— BEGIN DATASET —
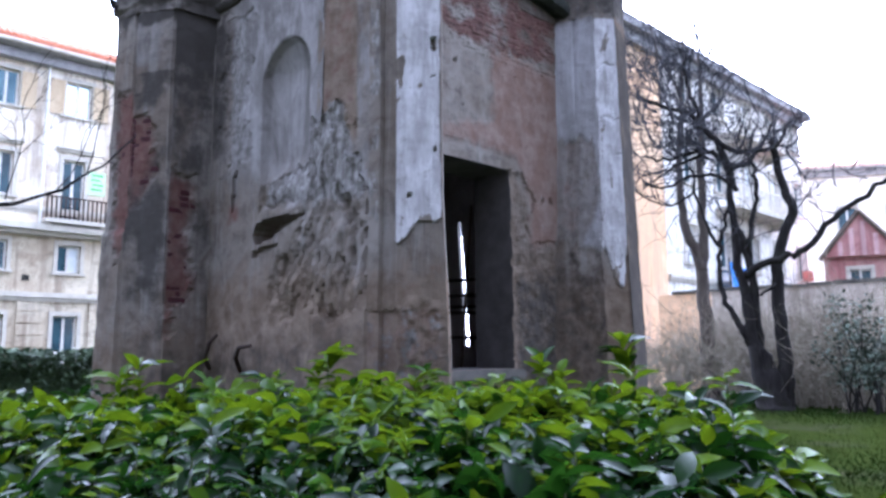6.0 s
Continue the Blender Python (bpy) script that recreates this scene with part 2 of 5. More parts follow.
GARDEN_WALL = make_facade("grey_brown_wall", (0.5, 0.42, 0.35), (0.58, 0.5, 0.43), (0.3, 0.25, 0.21))
LEAF = [make_leaf("laurel_leaf", False, (0.0020, 0.0085, 0.0022), (0.0062, 0.022, 0.0026), 0.085, 0.1), make_leaf("young_laurel_leaf", False, (0.013, 0.039, 0.0012), (0.048, 0.082, 0.0014), 0.04, 0.2)]
LEAF_MASS = [make_leaf("laurel_foliage", True, (0.0020, 0.0085, 0.0022), (0.0062, 0.022, 0.0026), 0.085, 0.1), make_leaf("young_laurel_foliage", True, (0.013, 0.039, 0.0012), (0.048, 0.082, 0.0014), 0.04, 0.2)]
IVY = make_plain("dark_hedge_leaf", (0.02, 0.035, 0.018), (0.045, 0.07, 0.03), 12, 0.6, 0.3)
BARK = make_bark("dark_bark", (0.010, 0.009, 0.009), (0.026, 0.023, 0.022), (0.028, 0.03, 0.018))
BARK_PALE = make_bark("grey_bark", (0.055, 0.045, 0.04), (0.10, 0.082, 0.07), (0.05, 0.052, 0.035))
# bluer and paler than the dark trunk: sky glare put into the twig colour
TWIG_BARK = make_bark("glare_pale_twig_bark", (0.036, 0.036, 0.042), (0.07, 0.068, 0.074), (0.045, 0.045, 0.03))
TWIG = make_plain("dry_twigs", (0.28, 0.24, 0.19), (0.15, 0.135, 0.1), 20, 0.9)
DRY_LEAF = make_plain("dry_olive_leaf", (0.17, 0.15, 0.09), (0.11, 0.115, 0.06), 3, 0.8)
GREY_GREEN = make_plain("dull_evergreen_leaf", (0.04, 0.055, 0.04), (0.08, 0.1, 0.07), 12, 0.6, 0.3)
GREEN_STEM = make_plain("green_shoot", (0.06, 0.075, 0.025), (0.045, 0.05, 0.02), 20, 0.7)
LAWN = make_lawn()
GRASS = make_plain("grass_blades", (0.013, 0.026, 0.006), (0.02, 0.034, 0.008), 3, 0.95, gloss=0.0)
BLUE = make_plain("blue_tarpaulin", (0.08, 0.25, 0.72), (0.12, 0.35, 0.8), 4, 0.5)
SIGN_GREEN = make_plain("green_sign", (0.12, 0.4, 0.14), (0.18, 0.46, 0.2), 4, 0.5)
SIGN_PALE = make_plain("pale_green_board", (0.5, 0.72, 0.42), (0.58, 0.78, 0.5), 4, 0.5)
CAR_RED = make_plain("dull_red_paint", (0.4, 0.1, 0.08), (0.44, 0.14, 0.11), 4, 0.4)


# ---- building helpers ----
def mesh_of(name, bm, material):
    me = bpy.data.meshes.new(name)
    bm.to_mesh(me)
    bm.free()
    me.materials.append(material)
    return me


def part(name, bm, material, parent=None, label="", smooth=False):
    """One mesh object from a bmesh, under a thing or a part."""
    me = mesh_of(name, bm, material)
    if smooth:
        for f in me.polygons:
            f.use_smooth = True
    ob = new(name, me)
    return tagged(under(ob, parent), label)


def thing(name, at, label, category, group="", kind=""):
    ob = new(name)
    ob.location = at
    ob.empty_display_size = 0.2
    return tagged(ob, label, category, group, kind)


def under(ob, parent):
    """Hang ob under parent without moving it in the world; what hangs under a part is already in world places."""
    if parent is not None:
        ob.parent = parent
        ob.matrix_parent_inverse = Matrix.Translation(-parent.location)
    return ob


def prism(bm, pts, z0, z1):
    """A closed prism on a plan polygon."""
    low = [bm.verts.new((p[0], p[1], z0)) for p in pts]
    top = [bm.verts.new((p[0], p[1], z1)) for p in pts]
    n = len(pts)
    for i in range(n):
        bm.faces.new((low[i], low[(i + 1) % n], top[(i + 1) % n], top[i]))
    bm.faces.new(top)
    bm.faces.new(low[::-1])
    return bm


def slab(bm, o, d, s0, s1, a, b, z0, z1):
    """A box along the plan direction d from o: s0..s1 along it, a..b outward (to the right of d), z0..z1."""
    out = Vector((d.y, -d.x, 0))
    c = [o + d * s + out * w for s, w in ((s0, a), (s0, b), (s1, b), (s1, a))]
    if (c[1] - c[0]).cross(c[2] - c[1]).z < 0:
        c = c[::-1]
    return prism(bm, c, z0, z1)


def block(bm, x0, x1, y0, y1, z0, z1):
    return prism(bm, [(x0, y0), (x1, y0), (x1, y1), (x0, y1)], z0, z1)


def tube(bm, pts, radii, sides=6):
    """A tapered tube along points."""
    rings, pts = [], [Vector(p) for p in pts]
    for i, p in enumerate(pts):
        way = (pts[min(i + 1, len(pts) - 1)] - pts[max(i - 1, 0)]).normalized()
        side = way.cross(Vector((0.31, 0.95, 0.05))).normalized()
        up = way.cross(side)
        rings.append([bm.verts.new(p + (side * math.cos(k * math.tau / sides) + up * math.sin(k * math.tau / sides)) * radii[i]) for k in range(sides)])
    for a, b in zip(rings, rings[1:]):
        for k in range(sides):
            bm.faces.new((a[k], a[(k + 1) % sides], b[(k + 1) % sides], b[k]))
    if sides > 2:
        bm.faces.new(rings[0][::-1])
        bm.faces.new(rings[-1])
    return bm


def rough_noise(p, size, octaves=4):
    return noise.fractal(Vector(p) / size, 0.8, 2.1, octaves)


def smooth01(x, a, b):
    x = min(max((x - a) / (b - a), 0.0), 1.0)
    return x * x * (3 - 2 * x)


def steps_of(a, b, size, extra=()):
    n = max(1, round((b - a) / size))
    return sorted({round(a + (b - a) * i / n, 4) for i in range(n + 1)} | {round(e, 4) for e in extra if a < e < b})


COATS = ("white", "rough", "red", "pink", "damp", "pale", "earth", "wash")


def coated(name, verts, faces, coats, parent, material=None, label=""):
    """A mesh whose points carry the masks of its coats."""
    me = bpy.data.meshes.new(name)
    me.from_pydata(verts, [], faces)
    me.materials.append(material or PLASTER)
    for key in COATS:
        layer = me.attributes.new(key, "FLOAT", "POINT")
        layer.data.foreach_set("value", [c.get(key, 0.0) for c in coats])
    return tagged(under(new(name, me), parent), label)


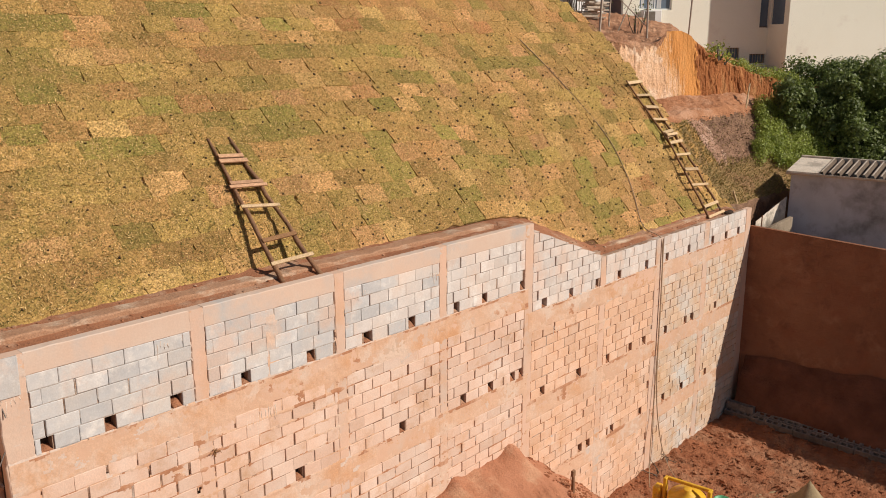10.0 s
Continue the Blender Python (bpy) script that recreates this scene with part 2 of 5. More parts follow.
M_LOWWALL = surf("low_wall_concrete", (0.46, 0.37, 0.27), (0.36, 0.28, 0.20), scale=3, c3=(0.24, 0.18, 0.125), s3=1.6, bump=0.5)
M_ROOFD = surf("roof_rib_shade", (0.17, 0.125, 0.09), (0.11, 0.08, 0.06), scale=4, bump=0.5)
M_FRAME = surf("rusty_steel", (0.55, 0.46, 0.37), (0.40, 0.32, 0.25), scale=5, rough=0.7, bump=0.3)
M_SIDESHADE = surf("house_side_shade_brown", (0.25, 0.165, 0.14), (0.21, 0.135, 0.115), scale=0.8, grain=0.08, bump=0.3)
M_CURTAIN = surf("pale_curtain", (0.62, 0.62, 0.60), (0.45, 0.46, 0.47), scale=3, stretch=(6, 6, 0.3), grain=0.1, bump=0)
M_METAL = surf("grey_metal", (0.19, 0.16, 0.13), (0.13, 0.105, 0.085), scale=5, rough=0.6, bump=0.3)
M_WHITE = surf("white_paint", (0.78, 0.78, 0.76), (0.7, 0.7, 0.68), scale=1, grain=0.05, bump=0.2)
M_GLASS = surf("window_glass", (0.12, 0.165, 0.22), (0.15, 0.195, 0.25), scale=1, grain=0.1, rough=0.12, bump=0)
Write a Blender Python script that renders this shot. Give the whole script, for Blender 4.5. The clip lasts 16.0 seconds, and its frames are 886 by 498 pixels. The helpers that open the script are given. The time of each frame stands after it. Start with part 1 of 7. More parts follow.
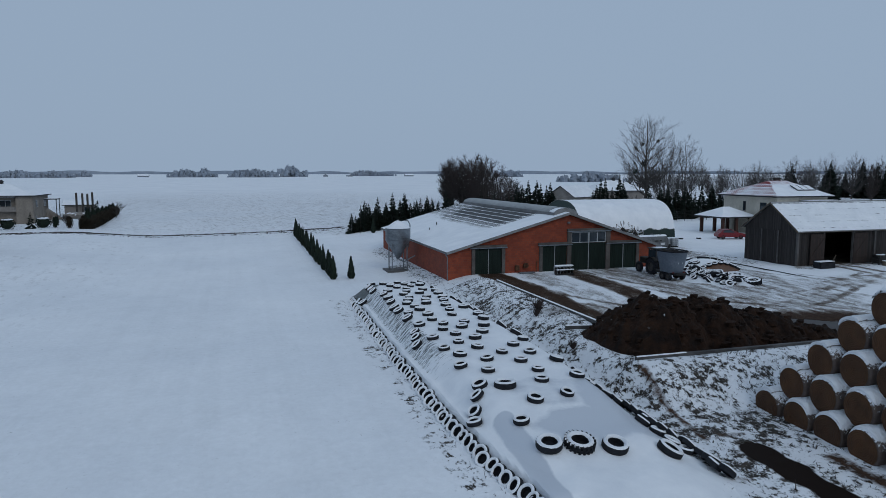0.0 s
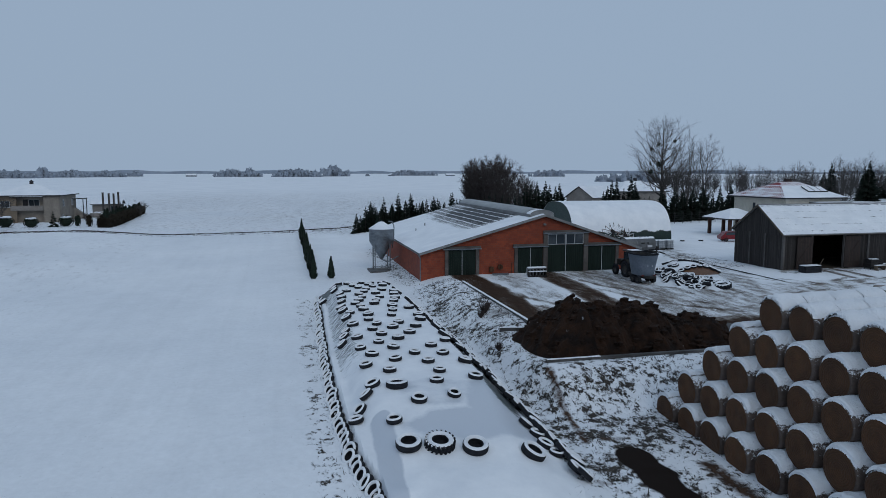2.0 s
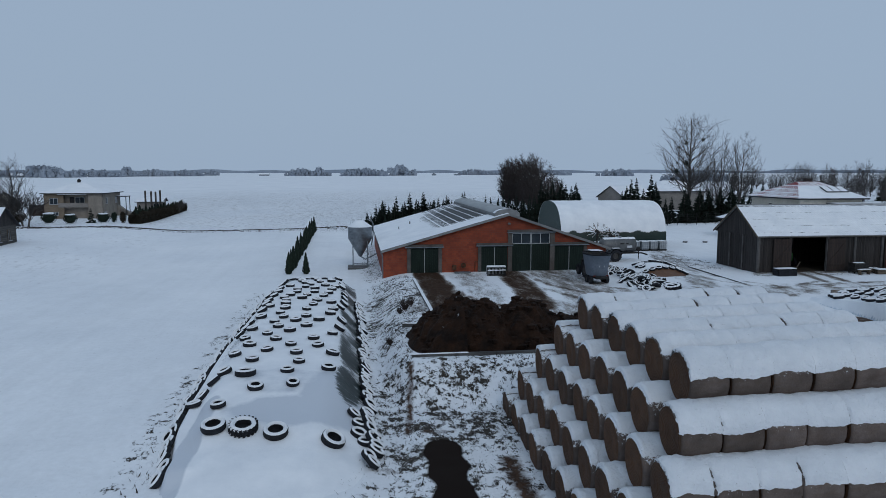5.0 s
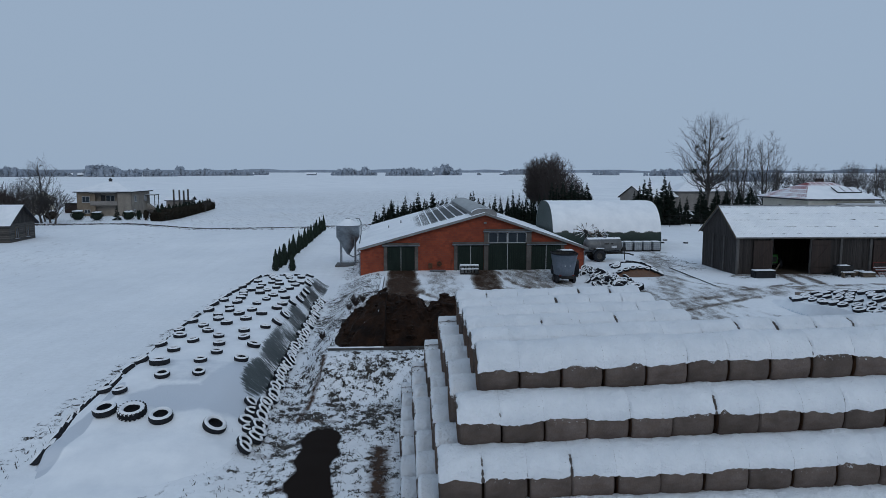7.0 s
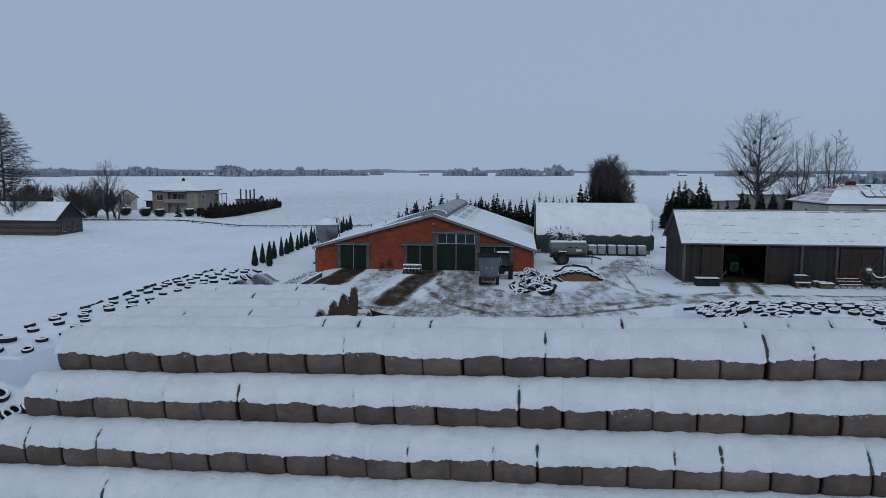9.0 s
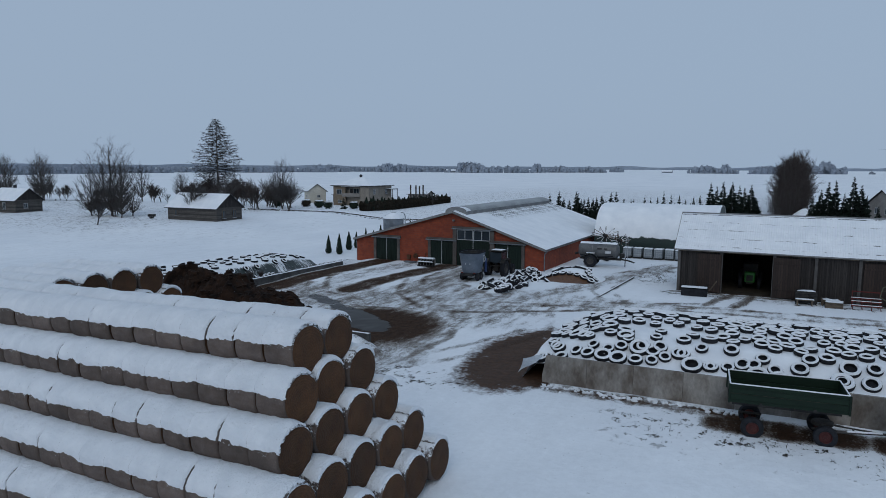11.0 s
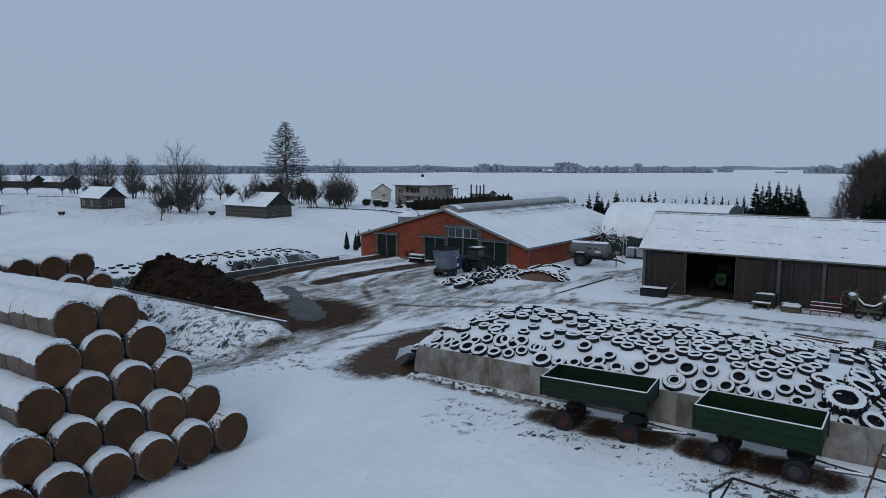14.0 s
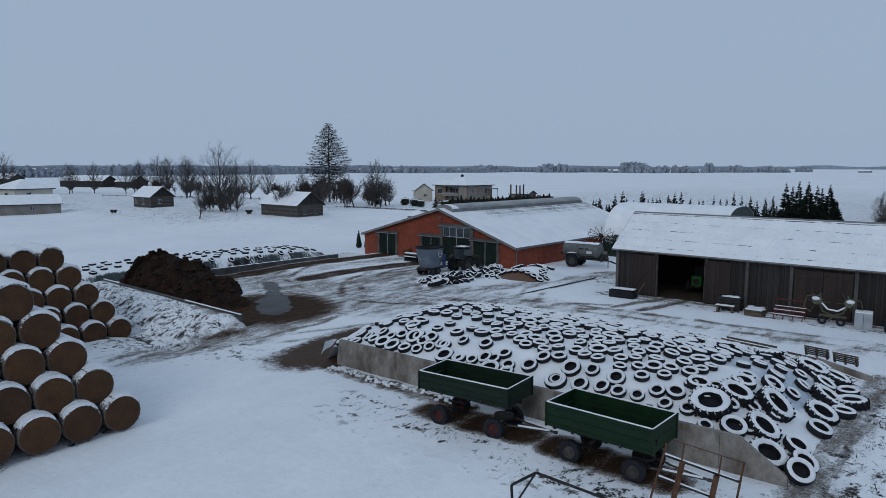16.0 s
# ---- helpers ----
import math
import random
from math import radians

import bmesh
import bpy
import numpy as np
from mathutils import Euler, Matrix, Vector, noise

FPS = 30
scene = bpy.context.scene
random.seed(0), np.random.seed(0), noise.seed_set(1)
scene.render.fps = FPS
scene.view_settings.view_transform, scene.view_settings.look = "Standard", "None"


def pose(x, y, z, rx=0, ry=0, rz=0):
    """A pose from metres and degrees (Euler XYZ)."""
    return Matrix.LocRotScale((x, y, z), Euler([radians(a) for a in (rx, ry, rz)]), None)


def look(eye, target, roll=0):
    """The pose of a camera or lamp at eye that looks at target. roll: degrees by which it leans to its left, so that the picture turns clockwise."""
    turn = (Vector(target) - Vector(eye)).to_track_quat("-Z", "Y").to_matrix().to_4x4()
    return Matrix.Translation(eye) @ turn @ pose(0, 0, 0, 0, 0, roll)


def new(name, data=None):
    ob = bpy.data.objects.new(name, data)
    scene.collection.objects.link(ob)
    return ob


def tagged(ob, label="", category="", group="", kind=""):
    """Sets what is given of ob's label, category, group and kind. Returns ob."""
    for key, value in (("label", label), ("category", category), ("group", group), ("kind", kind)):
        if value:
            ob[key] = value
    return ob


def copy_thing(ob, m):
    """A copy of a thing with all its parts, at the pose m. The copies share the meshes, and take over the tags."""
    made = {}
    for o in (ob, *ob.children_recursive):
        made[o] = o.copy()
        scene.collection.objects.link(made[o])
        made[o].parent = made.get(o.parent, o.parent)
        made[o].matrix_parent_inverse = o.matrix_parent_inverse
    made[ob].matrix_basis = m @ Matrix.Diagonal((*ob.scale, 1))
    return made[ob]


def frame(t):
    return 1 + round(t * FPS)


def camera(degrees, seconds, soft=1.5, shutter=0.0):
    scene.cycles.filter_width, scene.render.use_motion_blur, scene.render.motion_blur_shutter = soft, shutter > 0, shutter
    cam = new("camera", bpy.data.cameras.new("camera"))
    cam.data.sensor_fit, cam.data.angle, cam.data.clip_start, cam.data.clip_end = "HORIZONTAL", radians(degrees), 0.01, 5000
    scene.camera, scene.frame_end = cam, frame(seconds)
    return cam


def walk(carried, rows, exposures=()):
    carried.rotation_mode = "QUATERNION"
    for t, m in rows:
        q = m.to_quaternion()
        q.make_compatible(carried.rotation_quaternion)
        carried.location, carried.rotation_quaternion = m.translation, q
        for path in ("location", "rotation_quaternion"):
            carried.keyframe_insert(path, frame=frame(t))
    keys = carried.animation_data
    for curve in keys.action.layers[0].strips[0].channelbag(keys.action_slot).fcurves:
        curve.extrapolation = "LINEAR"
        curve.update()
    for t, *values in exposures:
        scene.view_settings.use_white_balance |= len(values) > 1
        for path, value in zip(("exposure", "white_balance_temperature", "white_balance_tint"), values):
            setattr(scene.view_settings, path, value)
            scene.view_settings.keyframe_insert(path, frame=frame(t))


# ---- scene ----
cam = camera(66.3, 16.0, soft=0.75)
ROWS = [
    (0.0, 3.032, 0.447, 10.039, -17.03, -6.43, -0.01),
    (1.0, 6.139, -0.799, 10.179, -15.22, -6.45, -0.01),
    (2.0, 9.365, -1.950, 10.256, -13.35, -6.47, -0.01),
    (3.0, 12.693, -3.009, 10.286, -11.42, -6.49, -0.01),
    (4.0, 16.106, -3.978, 10.282, -9.44, -6.51, -0.00),
    (5.0, 19.50, -4.96, 10.270, -7.44, -6.53, 0.00),
    (6.0, 22.95, -5.98, 10.282, -5.40, -6.54, 0.02),
    (6.5, 24.71, -6.28, 10.285, -4.46, -6.54, 0.04),
    (7.0, 26.52, -6.62, 10.280, -3.41, -6.56, 0.04),
    (7.5, 28.35, -6.90, 10.255, -2.37, -6.57, 0.03),
    (7.8, 29.46, -7.01, 10.258, -1.76, -6.58, 0.03),
    (7.9, 29.83, -7.05, 10.258, -1.56, -6.585, 0.03),
    (8.0, 30.22, -7.08, 10.260, -1.36, -6.59, 0.03),
    (8.1, 30.86, -7.15, 10.266, -1.02, -6.60, 0.06),
    (8.3, 32.66, -7.37, 10.285, 0.08, -6.61, 0.09),
    (8.5, 35.22, -7.60, 10.320, 1.47, -6.62, 0.13),
    (9.0, 43.66, -7.80, 10.470, 6.48, -6.54, 0.14),
    (9.3, 48.95, -7.50, 10.560, 11.75, -6.53, 0.16),
    (9.5, 52.32, -7.19, 10.610, 14.79, -6.53, 0.18),
    (10.0, 60.98, -5.57, 10.570, 22.21, -6.58, 0.08),
    (10.2, 63.98, -4.95, 10.610, 24.70, -6.66, 0.12),
    (10.3, 64.55, -4.82, 10.630, 25.12, -6.70, 0.14),
    (10.5, 65.30, -4.62, 10.660, 25.70, -6.76, 0.18),
    (11.0, 67.076, -4.125, 10.782, 27.08, -6.89, 0.31),
    (12.0, 70.873, -2.762, 10.760, 30.00, -6.89, 0.26),
    (13.0, 74.553, -1.150, 10.711, 32.86, -6.89, 0.22),
    (14.0, 78.124, 0.682, 10.664, 35.68, -6.89, 0.17),
    (15.0, 81.594, 2.704, 10.647, 38.50, -6.90, 0.13),
    (16.0, 84.969, 4.887, 10.689, 41.34, -6.90, 0.08),
]
walk(cam, [(t, pose(x, y, z, 90 + pitch, 0, yaw) @ pose(0, 0, 0, 0, 0, roll)) for t, x, y, z, yaw, pitch, roll in ROWS],
     exposures=((0.0, -0.03, 6380, 8), (2.0, 0.01, 6400, 8), (5.0, 0.06, 6420, 8), (10.0, 0.06, 6400, 8), (13.0, 0.09, 6480, 9), (16.0, 0.09, 6480, 9)))


# ---- world and light: overcast winter afternoon ----
world = bpy.data.worlds.new("overcast_sky")
scene.world = world
world.use_nodes = True
wn, wl = world.node_tree.nodes, world.node_tree.links
wn.clear()
sky = wn.new("ShaderNodeTexSky")
sky.sky_type = "NISHITA"
sky.sun_disc = False
sky.sun_elevation, sky.sun_rotation = radians(14), radians(215)
sky.air_density, sky.dust_density, sky.ozone_density = 1.0, 4.0, 2.0
clear_sky = wn.new("ShaderNodeBackground")
clear_sky.inputs["Strength"].default_value = 0.05
cloud = wn.new("ShaderNodeBackground")
cloud.inputs["Color"].default_value = (0.318, 0.408, 0.540, 1)
cloud.inputs["Strength"].default_value = 1.0
both = wn.new("ShaderNodeMixShader")
both.inputs[0].default_value = 0.93
world_out = wn.new("ShaderNodeOutputWorld")
wl.new(sky.outputs[0], clear_sky.inputs["Color"])
wl.new(clear_sky.outputs[0], both.inputs[1])
wl.new(cloud.outputs[0], both.inputs[2])
wl.new(both.outputs[0], world_out.inputs[0])
sun_data = bpy.data.lights.new("sun", "SUN")
sun_data.energy, sun_data.angle, sun_data.color = 0.5, radians(30), (1.0, 0.97, 0.93)
sun = new("sun", sun_data)
sun.matrix_world = look((60, -40, 60), (40, 40, 0))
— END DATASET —
▶ **DIRECTIONS**
The lines to quote run from the one containing "# ---- helpers" to the one containing "what is given". Quote them exactly, with both of those lines, and nothing else.

▶ **RESPONSE TO THIS EXERCISE**
# ---- helpers ----
import math
import random
from math import radians

import bmesh
import bpy
import numpy as np
from mathutils import Euler, Matrix, Vector, noise

FPS = 30
scene = bpy.context.scene
random.seed(0), np.random.seed(0), noise.seed_set(1)
scene.render.fps = FPS
scene.view_settings.view_transform, scene.view_settings.look = "Standard", "None"


def pose(x, y, z, rx=0, ry=0, rz=0):
    """A pose from metres and degrees (Euler XYZ)."""
    return Matrix.LocRotScale((x, y, z), Euler([radians(a) for a in (rx, ry, rz)]), None)


def look(eye, target, roll=0):
    """The pose of a camera or lamp at eye that looks at target. roll: degrees by which it leans to its left, so that the picture turns clockwise."""
    turn = (Vector(target) - Vector(eye)).to_track_quat("-Z", "Y").to_matrix().to_4x4()
    return Matrix.Translation(eye) @ turn @ pose(0, 0, 0, 0, 0, roll)


def new(name, data=None):
    ob = bpy.data.objects.new(name, data)
    scene.collection.objects.link(ob)
    return ob


def tagged(ob, label="", category="", group="", kind=""):
    """Sets what is given of ob's label, category, group and kind. Returns ob."""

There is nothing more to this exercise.